A Whiff of Democracy?


Steve Weissman | Reader Supported News | September 18, 2013

In New York City, Public Advocate Bill de Blasio won the Democratic primary to replace billionaire Michael Bloomberg as mayor. De Blasio ran against Wall Street and the 1%, calling for a tax on those making over $500,000 a year to pay for universal childcare. He still has a nasty struggle ahead against Republican candidate Joe Lhota, who enjoys solid business backing and has already started attacking De Blasio as a dangerous radical. No doubt, de Blasio will now tack toward the center, but those of us in the Democratic Wing of the Democratic Party or further to the Left can all enjoy an Occupy moment.
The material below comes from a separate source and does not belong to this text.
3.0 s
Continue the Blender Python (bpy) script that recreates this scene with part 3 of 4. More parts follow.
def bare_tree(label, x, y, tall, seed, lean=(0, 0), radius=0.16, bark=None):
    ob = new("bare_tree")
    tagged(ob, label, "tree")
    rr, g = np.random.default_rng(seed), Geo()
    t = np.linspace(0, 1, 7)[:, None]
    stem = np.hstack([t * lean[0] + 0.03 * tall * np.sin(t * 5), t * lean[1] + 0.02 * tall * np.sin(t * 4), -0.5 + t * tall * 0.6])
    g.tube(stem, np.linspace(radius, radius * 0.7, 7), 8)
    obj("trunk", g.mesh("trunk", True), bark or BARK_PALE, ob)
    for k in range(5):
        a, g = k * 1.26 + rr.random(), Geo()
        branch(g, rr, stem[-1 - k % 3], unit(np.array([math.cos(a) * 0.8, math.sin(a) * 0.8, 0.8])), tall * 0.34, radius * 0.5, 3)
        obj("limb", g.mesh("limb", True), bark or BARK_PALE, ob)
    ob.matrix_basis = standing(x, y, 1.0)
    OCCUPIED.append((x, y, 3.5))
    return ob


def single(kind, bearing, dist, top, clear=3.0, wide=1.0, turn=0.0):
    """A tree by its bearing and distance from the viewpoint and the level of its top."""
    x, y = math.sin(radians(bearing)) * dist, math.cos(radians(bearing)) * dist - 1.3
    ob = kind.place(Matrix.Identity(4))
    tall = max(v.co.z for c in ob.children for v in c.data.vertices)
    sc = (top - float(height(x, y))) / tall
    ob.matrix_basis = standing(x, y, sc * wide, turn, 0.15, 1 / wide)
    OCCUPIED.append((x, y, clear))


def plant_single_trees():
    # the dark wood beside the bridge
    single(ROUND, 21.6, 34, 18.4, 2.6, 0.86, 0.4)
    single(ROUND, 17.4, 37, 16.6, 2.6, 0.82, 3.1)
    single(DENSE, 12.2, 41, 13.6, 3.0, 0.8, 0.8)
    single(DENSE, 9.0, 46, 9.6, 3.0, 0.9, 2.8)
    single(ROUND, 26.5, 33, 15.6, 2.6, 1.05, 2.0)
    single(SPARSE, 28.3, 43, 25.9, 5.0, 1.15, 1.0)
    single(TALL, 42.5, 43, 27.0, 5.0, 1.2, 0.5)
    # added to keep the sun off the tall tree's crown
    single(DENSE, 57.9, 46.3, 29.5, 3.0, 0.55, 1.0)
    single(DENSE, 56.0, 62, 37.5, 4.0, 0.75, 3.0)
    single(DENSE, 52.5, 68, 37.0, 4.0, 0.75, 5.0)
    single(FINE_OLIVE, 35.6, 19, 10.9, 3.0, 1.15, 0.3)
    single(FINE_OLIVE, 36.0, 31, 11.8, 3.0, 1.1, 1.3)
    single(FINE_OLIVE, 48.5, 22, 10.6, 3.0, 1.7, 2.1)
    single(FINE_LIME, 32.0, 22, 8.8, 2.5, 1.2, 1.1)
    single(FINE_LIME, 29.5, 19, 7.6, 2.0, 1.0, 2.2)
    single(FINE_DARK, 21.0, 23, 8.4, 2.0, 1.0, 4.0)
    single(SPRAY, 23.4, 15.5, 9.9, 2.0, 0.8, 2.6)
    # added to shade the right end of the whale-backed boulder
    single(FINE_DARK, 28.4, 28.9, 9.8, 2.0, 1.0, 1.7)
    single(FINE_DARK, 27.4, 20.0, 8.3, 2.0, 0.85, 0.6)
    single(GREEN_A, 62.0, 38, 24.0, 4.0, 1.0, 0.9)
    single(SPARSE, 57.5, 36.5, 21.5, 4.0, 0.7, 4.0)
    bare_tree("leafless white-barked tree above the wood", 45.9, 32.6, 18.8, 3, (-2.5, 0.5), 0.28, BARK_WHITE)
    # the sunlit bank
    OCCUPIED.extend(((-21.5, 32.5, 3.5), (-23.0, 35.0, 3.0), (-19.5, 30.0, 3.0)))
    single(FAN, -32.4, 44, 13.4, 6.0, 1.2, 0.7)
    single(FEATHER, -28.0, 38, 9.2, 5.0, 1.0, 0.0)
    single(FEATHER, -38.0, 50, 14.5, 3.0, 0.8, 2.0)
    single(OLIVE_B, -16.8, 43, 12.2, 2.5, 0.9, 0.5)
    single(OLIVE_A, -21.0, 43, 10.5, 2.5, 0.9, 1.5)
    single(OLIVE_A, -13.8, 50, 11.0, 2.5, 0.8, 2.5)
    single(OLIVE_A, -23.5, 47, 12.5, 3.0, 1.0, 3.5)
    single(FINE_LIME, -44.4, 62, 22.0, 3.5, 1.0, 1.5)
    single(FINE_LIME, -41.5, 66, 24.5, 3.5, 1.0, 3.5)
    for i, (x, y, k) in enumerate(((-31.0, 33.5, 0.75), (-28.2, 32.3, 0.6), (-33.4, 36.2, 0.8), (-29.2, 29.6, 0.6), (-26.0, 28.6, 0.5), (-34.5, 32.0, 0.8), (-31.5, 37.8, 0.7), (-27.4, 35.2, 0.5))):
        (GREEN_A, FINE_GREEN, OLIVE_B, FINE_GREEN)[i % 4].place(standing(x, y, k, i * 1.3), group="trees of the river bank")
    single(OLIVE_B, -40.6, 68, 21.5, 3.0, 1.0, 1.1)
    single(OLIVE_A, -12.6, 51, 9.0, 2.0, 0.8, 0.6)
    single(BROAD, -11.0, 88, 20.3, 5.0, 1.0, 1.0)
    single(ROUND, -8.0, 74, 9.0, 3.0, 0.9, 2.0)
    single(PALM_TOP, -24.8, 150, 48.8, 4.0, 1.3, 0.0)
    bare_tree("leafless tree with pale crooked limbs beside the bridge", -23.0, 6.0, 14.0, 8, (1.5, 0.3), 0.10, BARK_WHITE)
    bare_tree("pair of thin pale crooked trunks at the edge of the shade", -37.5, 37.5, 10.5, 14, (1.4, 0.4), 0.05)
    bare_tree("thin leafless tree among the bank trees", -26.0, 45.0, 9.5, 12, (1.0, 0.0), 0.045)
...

Hoping to chair the Federal Reserve, Larry Summers – a former Treasury Secretary and top economic adviser to both Bill Clinton and Barack Obama – was forced to withdraw his candidacy after Elizabeth Warren and other Democrats on the Senate Banking Committee refused to back him. With or without Summers, the Fed will remain one of America’s least democratic institutions. But, as I tried to convey in  “Stop Larry Summers Before He Kills Again, ” he could not live down the leading role he played in the Clinton-era deregulation of Wall Street. Score another Occupy moment.

In public opinion polls and public statements of judges and intelligence officials, whistleblower Edward Snowden is receiving unexpected credit for his service to democracy in leaking so much information about the universal snooping of the National Security Agency. I can almost see a Democratic presidential candidate in 2016 – not Hillary Clinton – hinting at an official pardon. Well, almost.